Mister B and I went for a drive yesterday, leaving Fritzi and Lulu behind to watch over the house. Generally our boy’s happy sharing life with his new sisters, but there are days when it’s all just too much and he needs reminding he’s number one in our hearts.
I knew extra love and attention was in order yesterday when he climbed over the armrest of the dog couch and made the short jump to the recliner where I was sitting. Normally Mr. B nests on a pillow at the end of the dog couch closest to my reading chair, where I can reach over and pet him from time to time. Yesterday, though, he wanted all the cuddles. Since co-piloting the truck is his most favorite thing, after half an hour of lap time I cooked up a bullshit errand and we hit the road together. Today everything’s back in balance.
Here we are returning from this morning’s walk, Mr. B taking point as normal.
By the way, I mentioned earlier how hard it was to get Lulu’s harness on right because the black parts of it are so hard to see against Lulu’s black coat. Donna took Lulu’s harness into the sewing room and altered it to make the problem go away (she fixed Fritzi’s as well). Donna’s always coming up with ingenious ways to fix things and make them better. In another life, she’d have been an engineer. Wait. She’s an engineer in this life, minus the degree.
This shit in Texas, with its new vigilante law allowing the worst kind of people anywhere to sue women they accuse of trying to obtain abortions (and anyone they think may have helped them)? Even if they’d put in an exception for rape and incest, it’d still be unspeakably evil. Christian evangelicals? Unspeakable evil is right up their alley, just as it is with the Taliban and religious extremists everywhere.
Within a few days, certainly before the end of the month, every red state will have vigilante anti-abortion laws identical to the one in Texas. Gilead is nigh. It’s already in place — an Islamist version, anyway — in Afghanistan, and it’s coming soon to the Christian Republic of America.

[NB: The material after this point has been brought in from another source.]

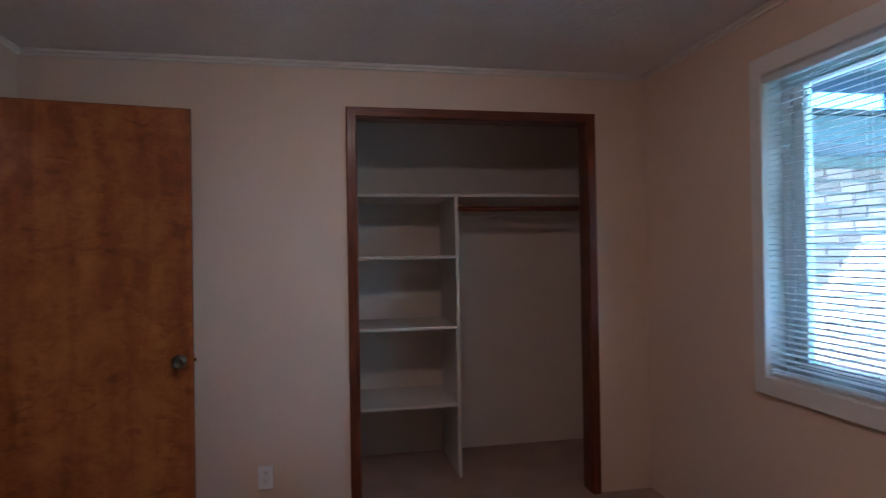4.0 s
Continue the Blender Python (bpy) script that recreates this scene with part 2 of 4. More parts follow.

I started feeling squicky around evangelicals and churches when I was 10 or 11. I was raised in the Southern Baptist church, and that’s the age when pastors, parents, and peers start putting pressure on kids to get baptized. Every Sunday morning, a dozen or so kids my age would stand up in the pews and walk down the aisle at the church Mom took us to. I squirmed but kept my seat, first out of shyness but later out of a dawning realization it was all bullshit.
My sisters probably bought my father’s apparent conversion to religion at the end of his life, but I’m firm in the belief he did it to ease the heart of his second wife, Lois, a believer, just as he earlier went along with Mom’s desire to raise her children as Southern Baptists. Had Dad not sat between Mom and me in the pew, she probably would have nudged me to get up and walk down the aisle one of those Sunday mornings. I’d have probably gone. In those days, though, Dad’s agnosticism was obvious — even I was aware of it — and she never did force the issue, at least with me (I’m pretty sure each of my sisters took the walk, all at around the same age, 10 or 11).
I was 14 when I came home from Wednesday youth group at the Southern Baptist church in Laramie, Wyoming, and announced my divorce from church. That was the night the group of teenagers decided to ban my juvenile delinquent friend Jerry from attending our weekly sessions and the pastor went along with it. My aversion to religion had been building for some time, and that was the straw. Dad didn’t say anything and Mom, mercifully, didn’t put up much of a fuss. Over the years, my distrust of evangelicals and disdain for religion — any kind, anywhere — has only grown. As has my respect and love for Mom and Dad, who let me make my own decisions.
We’ve started watching The Chair on Netflix. I was a TA at Sacramento State in 1970 and ’71, and got to know the English Department and its politics pretty well. The Chair is a fun nostalgia trip for me — the problems Sandra Oh deals with, right down to the entrenched tenured Melville scholar — are the same ones my professors grumbled about then. Truly nothing is new under the sun.
I honestly thought the Capitol Police officer who shot Ashli Babbitt was white and in plainclothes. Guess I didn’t pore over the video like the members of the master race did. Anyway, now I’m all like, “Oh, that explains a lot.” Hope he doesn’t pay a price for coming out and saying what needed to be said.